Comme l'on fait une consommation considérable de colle dans la facture de l'Orgue, & que la solidité d'un grand nombre de pieces & de machines dépend de sa bonne qualité, il est à propos avant de passer outre, d'en parler. Il est plusieurs especes de colle forte, (car celle-ci est la seule dont il faut se servir) ; celle d'Angleterre est sans contredit la meilleure, celle qui foisonne davantage & qui fait par conséquent le plus de profit, quoique la plus chere, & celle avec [p. 169.] laquelle on travaille le plus proprement. On fait de la colle-forte en plusieurs Villes du Royaume ; mais elle est plus noire, n'abonde pas tant, & ne tient pas si bien. Il y a une autre espece de colle qui nous vient sous le nom de colle de Flandres ; elle n'est pas propre aux ouvrages de l'Orgue, parce qu'elle ne tient pas si bien que les deux autres. On doit en faire provision à bonne heure, afin de l'entretenir bien seche ; si elle reste long-tems [sic] humide, elle perd de sa bonté & de sa force. Pour la faire fondre, on la cassera à petits morceaux dans une espece de boîte de bois pour que les morceaux ne sautent point ; on en perdroit beaucoup sans cette précaution. Le fond de cette boîte est tant soit peu concave. Il y a une espece de contre-moule de bois assez massif, qui est tant soit peu convexe en dessous, & ce morceau de bois remplit entiérement la boîte. On met la feuille de colle dans le fond de la boîte, on pose le contre-moule par-dessus la colle, & on donne quelques coups de maillet sur ce morceau de bois qui casse la colle à petits morceaux sans qu'il s'en perde un seul. Toute cette opération est faite dans un moment. Du reste, cette boîte à casser la colle n'est qu'un gros morceau de bois dans lequel on fait un creux d'environ 8 pouces [217 mm.] de longueur, sur 6 pouces [163 mm.] de largeur & 4 ou 5 pouces [108 ou 135 mm.] de profondeur.

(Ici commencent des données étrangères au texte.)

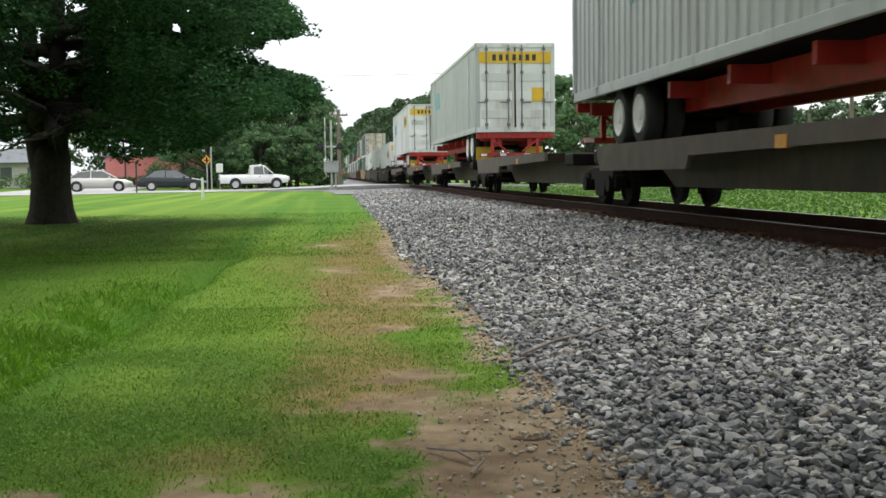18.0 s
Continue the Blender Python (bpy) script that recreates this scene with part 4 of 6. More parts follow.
def chassis(q, reverse=False):
    root = thing("container_chassis", "red steel container chassis on a spine car", "chassis", "chassis on the train")
    wy = 2.0 if not reverse else CL - 4.3
    bm = bmesh.new()
    for x in (-0.5, 0.5):
        slab(bm, [(0.2, 1.55), (CL - 0.2, 1.55), (CL - 0.2, 1.98), (0.2, 1.98)], x - 0.07, x + 0.07)
    for k in range(7):
        box(bm, -1.1, 1.1, 0.5 + k * 2.5, 0.62 + k * 2.5, 1.72, 1.96)
    part("frame", bm, M["red"], root)
    bm = bmesh.new()
    y = 0.05 if not reverse else CL - 0.25
    box(bm, -1.28, 1.28, y, y + 0.18, 1.8, 1.99, 0.01)
    box(bm, -1.15, 1.15, y + 0.02, y + 0.14, 1.2, 1.32, 0.01)
    for x in (-0.75, 0.75):
        slab(bm, [(y + 0.02, 1.25), (y + 0.12, 1.25), (y + 0.12, 1.85), (y + 0.02, 1.85)], x - 0.05, x + 0.05)
    for x0, x1 in ((-0.75, -0.25), (0.75, 0.25)):
        cyl(bm, (x0, y + 0.06, 1.75), (x1, y + 0.06, 1.35), 0.035, 6)
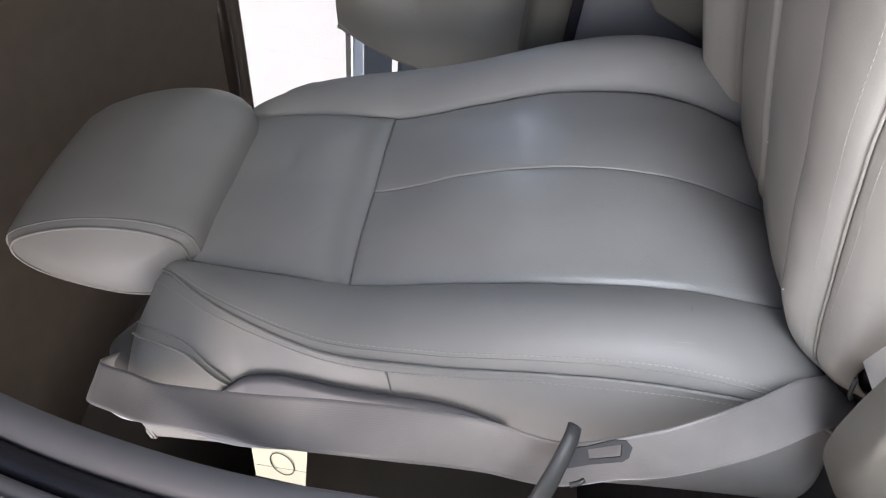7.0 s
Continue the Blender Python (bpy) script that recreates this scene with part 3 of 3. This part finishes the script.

     On mettra cette colle ainsi cassée dans le pot à colle ou dans un chaudron, si l'on a besoin d'en fondre une quantité considérable ; on y mettra une quantité d'eau, ensorte que la colle en soit couverte d'environ 2 pouces [54 mm.], & on mettra tout de suite le pot ou chaudron sur le feu. On ne fera point tremper du tout la colle d'avance, comme beaucoup d'Ouvriers le pratiquent. La colle, par cette méthode, perd d'autant plus de sa qualité qu'on la fait tremper plus long-temps. Il ne faut pas que le pot à colle ou le chaudron soient immédiatement sur le feu, mais dans un autre vase plein d'eau, ce qu'on appelle bain-marie. Voyez le pot à colle représenté fig. 92. Pl. 12, & sa description, art. 117, pag. 34. Il est des Ouvriers qui prétendent qu'il est mieux de faire la colle au feu sans bain-marie. Il est certain qu'alors elle est bien-tôt faite, pourvu qu'on la remue continuellement ; ils ne se servent du bain-marie, que lorsqu'il s'agit d'employer la colle. A mesure qu'elle fondra, on la remuera presque toujours avec une spatule de bois blanc, comme de tilleul ou peuplier, mais non des apin [sic] ou de chêne. Quand la colle sera fondue, on la fera bouillir hors le bain-marie quelque temps pour la cuire ; & si elle écume, on jettera l'écume. La colle étant fondue doit être liquide, bien coulante & très-nette. A cet effet, on fera bien de la passer au travers d'un linge, comme plusieurs Ouvriers le pratiquent. On fera grande attention qu'il ne s'en attache point au fond du pot. Si l'on trouvoit que la colle fût trop épaisse, on y remettroit de l'eau, & sur tout de l'eau chaude & nette. On prétend qu'il n'est pas indifférent de se servir de toute sorte d'eau pour fondre la colle. On croit que celle de riviere ou de fontaine doit être préférée à celle de puits, ou de marais ou d'étang. On doit être encore averti que la colle est sujette à se tourner, & qu'il n'y a que les hommes qui doivent la faire.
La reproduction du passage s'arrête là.